APRA heatmaps raise pressure on shrinking superannuation funds
Several smaller union and employee-backed industry superannuation funds are bleeding members.
Several smaller union and employee-backed industry superannuation funds are bleeding members, raising pressure on sub-scale retirement savings managers to merge or exit the industry.
According to the latest performance statistics for the $500bn MySuper sector, a number of funds that were put in the cross hairs by the Australian Prudential Regulation Authority’s new super fund heatmap are also presiding over shrinking numbers of member accounts.
This includes Australia’s first industry fund, LUCRF Super, which lost 20 per cent, or 29,760 accounts, over the year to the end of June.
While over the same period, LUCRF’s pile of MySuper member benefits rose 6 per cent to $5.1bn, APRA’s heatmap put its performance and administration fees among some of the worst in the MySuper sector.
The $6.5bn fund, previously known as the Labour Union Co-operative Retirement Fund, recently overhauled its investment management after commissioning a review by Jana Investment Advisers that included the departure of its head of investment strategy. LUCRF Super has also launched a national brand awareness and membership drive.
APRA’s statistics run up until the start of July, meaning that recent reforms that passed parliament in March to consolidate lost and forgotten member accounts would not have taken effect yet. Those laws became effective in October.
First Super, a $3bn fund managing the savings of workers in the timber, pulping and furniture industries and co-chaired by CFMEU national secretary Michael O’Connor, lost 19 per cent, or 10,910 of its member accounts. Over the same period, First Super’s member benefits rose 6 per cent to $2.6bn.
According to APRA’s heatmap, First Super had some of the worst administration and total fees on offer, with total fees on a hypothetical $10,000 account reaching more than 3 per cent. The small fund, which has resisted pressure from APRA to merge, has routinely achieved high returns.
APRA’s new landmark ratings looked at MySuper products across the industry separately assessing fees, returns and sustainability of member outcomes. The so-called heatmaps gave a detailed assessment and colour coding to identify the regulator’s concerns.
APRA also used the release to warn funds they were on notice to address weaknesses and underperformance or seek to merge or exit the industry.
The APRA analysis sparked a fierce response from some sections of the superannuation industry on Tuesday as they questioned the regulator’s methodology and assumptions.
The APRA heatmap — which is colour-coded so that dark red denotes lower performance and higher fees — provided an assessment of MySuper products, which are meant to be low-cost and simple superannuation options. Products coded white are performing above a determined benchmark.
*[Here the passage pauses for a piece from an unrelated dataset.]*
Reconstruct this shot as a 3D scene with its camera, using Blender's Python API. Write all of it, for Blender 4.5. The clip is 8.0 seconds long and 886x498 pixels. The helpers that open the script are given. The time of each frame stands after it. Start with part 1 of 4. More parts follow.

Club Super, a $600m fund that now no longer exists after completing a merger with the $40bn Hostplus, saw accounts under its management shrink 16 per cent, or 3800 accounts, in its last full year of operation. Club Super was accused of having high levels of fees by APRA’s heatmap.
Energy Super, which appeared before Kenneth Hayne’s royal commission to answer questions over a failed merger with rival fund Equip Super, lost 10 per cent of member accounts over the year, or 3263 accounts. At the same time, member benefits rose 7 per cent to $2.2bn.
TWUSuper, a $6bn industry fund aligned with the Transport Workers Union, lost 9 per cent (9700) of its member accounts. APRA accused TWU of having a plethora of issues, including poor investment performance, which was also underperforming relative to a benchmark portfolio, and of having some of the highest fees in the sector.
Australian Catholic member accounts fell 9 per cent to 6000.
Several for-profit retail funds were also among the funds that lost the most member accounts over the year. AMP MySuper No 3 Super Directions Fund lost 8 per cent, or 6800, of its member accounts. Member benefits shrunk 1 per cent to $1.2bn.
BT Business MySuper accounts shrunk by 7 per cent, or by 10,500 accounts. Its member benefits rose 5 per cent to $4.5bn
IOOF MySuper lost 7 per cent, or 10,100, of its accounts. Its assets rose 6 per cent to $3.2bn.